Les scientifiques du GIEC sont unanimes, un monde couvert de “high tech” sous perfusion par une croissance verte infinie ne nous sauvera pas des conséquences du réchauffement climatique. Et si malgré cet imaginaire collectif, une autre alternative était possible pour relever ce défi, « Et qui sait, peut-être viendra l’âge des low-tech avec une civilisation techniquement responsable » – Philippe Bihouix2
Photo 1 : L’appartement avec ses occupants
Pour celles et ceux qui n’ont en jamais entendu parler, les low-tech ou « basse technologie » s’appliquent à des objets, des systèmes, des techniques, des services, des savoir-faire, des pratiques, des modes de vie et même des courants de pensée utiles, durables et accessibles.
Concrètement, selon le Low tech lab, une technologie est qualifiée de low-tech lorsqu’elle est simple, qu’elle répond à un besoin de base et qu’elle est conçue à partir de ressources renouvelables et locales, avec le plus petit impact écologique et social possible.

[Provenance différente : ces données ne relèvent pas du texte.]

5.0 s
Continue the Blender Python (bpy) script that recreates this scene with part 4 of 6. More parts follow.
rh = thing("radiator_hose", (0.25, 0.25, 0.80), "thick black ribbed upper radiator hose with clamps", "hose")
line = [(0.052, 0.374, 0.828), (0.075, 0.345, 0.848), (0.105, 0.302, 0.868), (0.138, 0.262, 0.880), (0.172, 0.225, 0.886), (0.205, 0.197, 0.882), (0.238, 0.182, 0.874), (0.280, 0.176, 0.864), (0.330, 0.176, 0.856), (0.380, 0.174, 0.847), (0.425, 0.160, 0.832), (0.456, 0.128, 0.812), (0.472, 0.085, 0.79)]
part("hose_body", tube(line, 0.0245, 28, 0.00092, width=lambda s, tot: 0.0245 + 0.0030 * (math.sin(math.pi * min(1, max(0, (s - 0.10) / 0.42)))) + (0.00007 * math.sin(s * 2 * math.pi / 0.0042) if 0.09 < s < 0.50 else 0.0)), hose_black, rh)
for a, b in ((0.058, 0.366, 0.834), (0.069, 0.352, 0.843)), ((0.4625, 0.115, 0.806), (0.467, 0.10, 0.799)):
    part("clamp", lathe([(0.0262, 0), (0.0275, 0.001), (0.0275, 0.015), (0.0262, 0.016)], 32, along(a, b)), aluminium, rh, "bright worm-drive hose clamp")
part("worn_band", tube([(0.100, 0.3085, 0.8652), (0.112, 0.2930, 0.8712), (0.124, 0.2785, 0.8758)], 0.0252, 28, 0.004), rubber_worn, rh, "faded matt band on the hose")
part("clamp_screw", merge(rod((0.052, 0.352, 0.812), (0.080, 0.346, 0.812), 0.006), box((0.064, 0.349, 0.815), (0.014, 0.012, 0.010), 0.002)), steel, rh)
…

Elle est également accessible à tous et basée sur un principe de fonctionnement simple avec des pièces modulaires et réparables. Les technologies low tech sont basées sur le partage des données à titre gratuit.
Dès maintenant, nous vous emmenons en 2050 à Strasbourg, ville de 300 000 habitants, afin de découvrir quelle pourrait être notre vie avec ce nouveau paradigme. Nous allons suivre la journée de 9 résidents d’un immeuble de 2 étages.
Photo 2 : Briquette de bio-charbon
Si nous connaissons déjà le concept d’habitat participatif et partagé, apparu en ville dès le début du 21ème siècle, celui-ci est devenu la norme dès 2035. Cette façon d’habiter la ville s’est accompagnée d’un renforcement des quartiers qui regroupent alors tous les services nécessaires à la vie quotidienne de ses habitants.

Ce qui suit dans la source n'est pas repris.